Per poter conquistare uno stile di vita autonomo e soddisfacente, egli deve imparare a sviluppare la cosiddetta autodeterminazione, strumento indispensabile per accrescere la propria autostima e gestire gli orientamenti di causalità. Amare il proprio lavoro o trasformare le proprie passioni in lavoro non sempre basta, dunque, per raggiungere un duraturo equilibrio interiore, poichè è necessario esercitare con costanza una sorta di autogestione programmata per far sì che la fiamma che ci arde dentro continui a riscaldare e illuminare le nostre vite.

Nè fama e ricchezza ci saranno garantite di conseguenza, una volta realizzati i nostri sogni, come molti credono. Per diventare lavoratori o professionisti di successo, probabilmente, è necessario possedere passione ed anche talento ed accettare consapevolmente che i risultati attesi potranno variare in base al nostro potenziale.
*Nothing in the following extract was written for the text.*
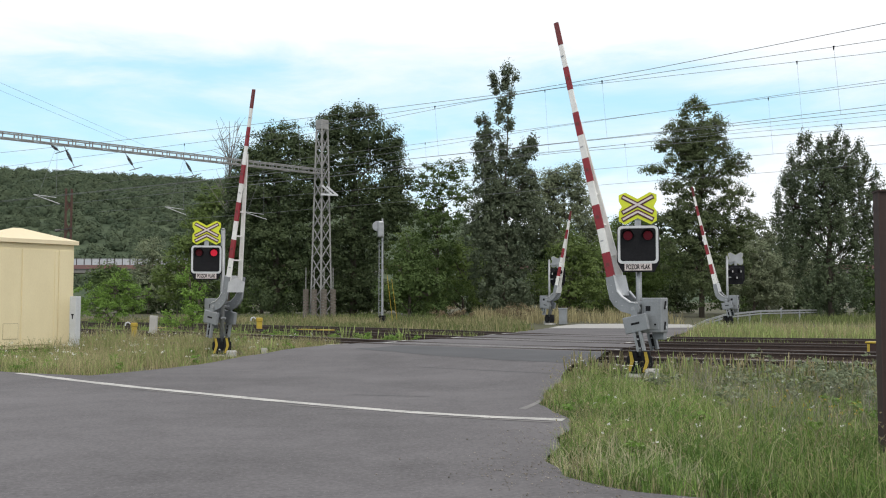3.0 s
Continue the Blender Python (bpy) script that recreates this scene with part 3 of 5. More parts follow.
    for i in range(stripes):
        if i % 2 == 0:
            l0, l1 = reach + ln - 0.5 * (i + 1), reach + ln - 0.5 * i
            part("red_stripe", board(l0, l1, front_y, front_y, height(l0), height(l1), 0.045, 0.003), TIP_BOOM if i == 0 else RED_BOOM, boom)
    for i in range(1, stripes):
        l = reach + ln - 0.5 * i - 0.25
        for yy in (front_y - 0.0285, front_y + 0.0285):
            bm = bmesh.new()
            if i % 2 == 0:
                box(bm, l - 0.035, l + 0.035, yy - 0.0025, yy + 0.0025, -DROP - 0.035, -DROP + 0.035)
                part("reflector", bm, TIP_BOOM, boom, "dark red reflector on a stripe")
            elif i % 4 == 1:
                box(bm, l - 0.012, l + 0.012, yy - 0.0025, yy + 0.0025, -DROP - 0.05, -DROP + 0.02)
                part("mark", bm, GALV, boom, "small grey mark on a white field")
    bm = board(reach - 0.35, reach + 3.3, 0.22, -0.17, 0.165, 0.11, 0.04)
    part("rear_boom", bm, WHITE_BOOM, arm, "plain white rear stay board")
    for l in (0.45, 1.1, 1.75, 2.4):
        yb = 0.22 + (-0.17 - 0.22) * (l + 0.35) / 3.65
        bm = bmesh.new()
        bar(bm, (reach + l, front_y, -DROP), (reach + l, yb, -DROP), 0.035, 0.035)
        part("stay", bm, WHITE_BOOM, arm)
    if mirror < 0:
        for o in b.children_recursive:
            if o.type == "MESH":
                o.data.transform(Matrix.Diagonal((1, -1, 1, 1)))
                o.data.flip_normals()
    return b, arm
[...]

James Hillmann, psicologo analista junghiano, con la “teoria della ghianda” (“Il codice dell’anima, 1997), cooptata dal mito di Er di Platone, afferma che ciascuno nasce con uno o più talenti, che in un preciso momento della vita si rivelano a noi. Non tutti sono in grado di riconoscerli, ma è proprio in quei doni, in quella vocazione inconscia, in quella unicità, che è racchiuso il segreto della nostra esistenza; “Chi non ha mai avuto, almeno una volta nella vita, una sorta di illuminazione che ci ha condotto dove siamo. Questo qualcuno ci ha colpiti come un fulmine. Dopo la fulminazione avevamo in mente ciò che dovevamo fare e lo abbiamo fatto, Imprevedibilmente abbiamo avuto una maggiore coscienza di noi”.

Passione e Talenti hanno molto in comune. Anche i talenti innati, come la motivazione intrinseca, per produrre frutti pregiati, specie sul lavoro, richiedono cura e volontà autodeterminante. In conclusione, la domanda è: se “Lieben und Arbeiten” è l’antidoto contro “i mali oscuri” che ci avvelenano l’anima, “Liebe deinen Arbeit” può rappresentare davvero la chiave di “svolta” per ognuno di noi?

Il filosofo Kong Fuzi, Confucio, chioserebbe saggiamente: “Scegli un lavoro che ami e non dovrai lavorare neppure un giorno in vita tua”. Dunque, risposta affermativa: ama il tuo lavoro con passione. Consapevole e disinteressata, pura, schietta, genuina passione. E con ogni probabilità, assaggerai un pizzico di felicità.